- Given problem: Write out the whole listing again, exactly.
┌─ Dataset excerpt
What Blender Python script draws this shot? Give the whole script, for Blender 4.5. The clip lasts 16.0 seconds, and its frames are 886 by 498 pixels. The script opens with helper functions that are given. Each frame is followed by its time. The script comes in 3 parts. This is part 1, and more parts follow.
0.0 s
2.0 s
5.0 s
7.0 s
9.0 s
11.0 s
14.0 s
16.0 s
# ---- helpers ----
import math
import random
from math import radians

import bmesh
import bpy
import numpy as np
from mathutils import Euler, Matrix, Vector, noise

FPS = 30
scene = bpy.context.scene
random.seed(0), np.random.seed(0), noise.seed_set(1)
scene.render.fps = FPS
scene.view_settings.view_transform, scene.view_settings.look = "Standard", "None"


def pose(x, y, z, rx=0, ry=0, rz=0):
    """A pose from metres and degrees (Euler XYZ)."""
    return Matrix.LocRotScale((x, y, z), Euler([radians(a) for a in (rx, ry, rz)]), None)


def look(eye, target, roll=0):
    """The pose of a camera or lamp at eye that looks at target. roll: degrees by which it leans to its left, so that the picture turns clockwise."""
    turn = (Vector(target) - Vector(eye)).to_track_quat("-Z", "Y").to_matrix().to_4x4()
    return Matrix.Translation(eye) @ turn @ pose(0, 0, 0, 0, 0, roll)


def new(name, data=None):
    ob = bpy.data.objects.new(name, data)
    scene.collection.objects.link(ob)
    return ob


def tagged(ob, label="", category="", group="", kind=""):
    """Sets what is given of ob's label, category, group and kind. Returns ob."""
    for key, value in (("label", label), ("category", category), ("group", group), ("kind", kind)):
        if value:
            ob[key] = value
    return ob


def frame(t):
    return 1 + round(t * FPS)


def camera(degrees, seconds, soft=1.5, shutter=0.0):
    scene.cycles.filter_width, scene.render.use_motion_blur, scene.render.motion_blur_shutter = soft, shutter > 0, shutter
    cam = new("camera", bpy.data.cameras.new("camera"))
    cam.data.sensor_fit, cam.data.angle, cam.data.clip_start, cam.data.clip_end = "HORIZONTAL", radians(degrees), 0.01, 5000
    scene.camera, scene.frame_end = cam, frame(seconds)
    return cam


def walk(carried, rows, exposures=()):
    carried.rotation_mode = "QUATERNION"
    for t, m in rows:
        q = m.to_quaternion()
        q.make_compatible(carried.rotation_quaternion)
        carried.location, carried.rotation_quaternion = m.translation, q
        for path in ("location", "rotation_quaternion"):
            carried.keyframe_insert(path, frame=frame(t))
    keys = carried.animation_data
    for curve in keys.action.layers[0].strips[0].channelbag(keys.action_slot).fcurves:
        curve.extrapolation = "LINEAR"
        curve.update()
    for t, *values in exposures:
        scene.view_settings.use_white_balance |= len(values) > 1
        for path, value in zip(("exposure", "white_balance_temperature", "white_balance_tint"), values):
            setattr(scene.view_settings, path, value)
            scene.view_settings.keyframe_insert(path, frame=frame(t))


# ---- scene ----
└─
- Written reply:
What Blender Python script draws this shot? Give the whole script, for Blender 4.5. The clip lasts 16.0 seconds, and its frames are 886 by 498 pixels. The script opens with helper functions that are given. Each frame is followed by its time. The script comes in 3 parts. This is part 1, and more parts follow.
0.0 s
2.0 s
5.0 s
7.0 s
9.0 s
11.0 s
14.0 s
16.0 s
# ---- helpers ----
import math
import random
from math import radians

import bmesh
import bpy
import numpy as np
from mathutils import Euler, Matrix, Vector, noise

FPS = 30
scene = bpy.context.scene
random.seed(0), np.random.seed(0), noise.seed_set(1)
scene.render.fps = FPS
scene.view_settings.view_transform, scene.view_settings.look = "Standard", "None"


def pose(x, y, z, rx=0, ry=0, rz=0):
    """A pose from metres and degrees (Euler XYZ)."""
    return Matrix.LocRotScale((x, y, z), Euler([radians(a) for a in (rx, ry, rz)]), None)


def look(eye, target, roll=0):
    """The pose of a camera or lamp at eye that looks at target. roll: degrees by which it leans to its left, so that the picture turns clockwise."""
    turn = (Vector(target) - Vector(eye)).to_track_quat("-Z", "Y").to_matrix().to_4x4()
    return Matrix.Translation(eye) @ turn @ pose(0, 0, 0, 0, 0, roll)


def new(name, data=None):
    ob = bpy.data.objects.new(name, data)
    scene.collection.objects.link(ob)
    return ob


def tagged(ob, label="", category="", group="", kind=""):
    """Sets what is given of ob's label, category, group and kind. Returns ob."""
    for key, value in (("label", label), ("category", category), ("group", group), ("kind", kind)):
        if value:
            ob[key] = value
    return ob


def frame(t):
    return 1 + round(t * FPS)


def camera(degrees, seconds, soft=1.5, shutter=0.0):
    scene.cycles.filter_width, scene.render.use_motion_blur, scene.render.motion_blur_shutter = soft, shutter > 0, shutter
    cam = new("camera", bpy.data.cameras.new("camera"))
    cam.data.sensor_fit, cam.data.angle, cam.data.clip_start, cam.data.clip_end = "HORIZONTAL", radians(degrees), 0.01, 5000
    scene.camera, scene.frame_end = cam, frame(seconds)
    return cam


def walk(carried, rows, exposures=()):
    carried.rotation_mode = "QUATERNION"
    for t, m in rows:
        q = m.to_quaternion()
        q.make_compatible(carried.rotation_quaternion)
        carried.location, carried.rotation_quaternion = m.translation, q
        for path in ("location", "rotation_quaternion"):
            carried.keyframe_insert(path, frame=frame(t))
    keys = carried.animation_data
    for curve in keys.action.layers[0].strips[0].channelbag(keys.action_slot).fcurves:
        curve.extrapolation = "LINEAR"
        curve.update()
    for t, *values in exposures:
        scene.view_settings.use_white_balance |= len(values) > 1
        for path, value in zip(("exposure", "white_balance_temperature", "white_balance_tint"), values):
            setattr(scene.view_settings, path, value)
            scene.view_settings.keyframe_insert(path, frame=frame(t))


# ---- scene ----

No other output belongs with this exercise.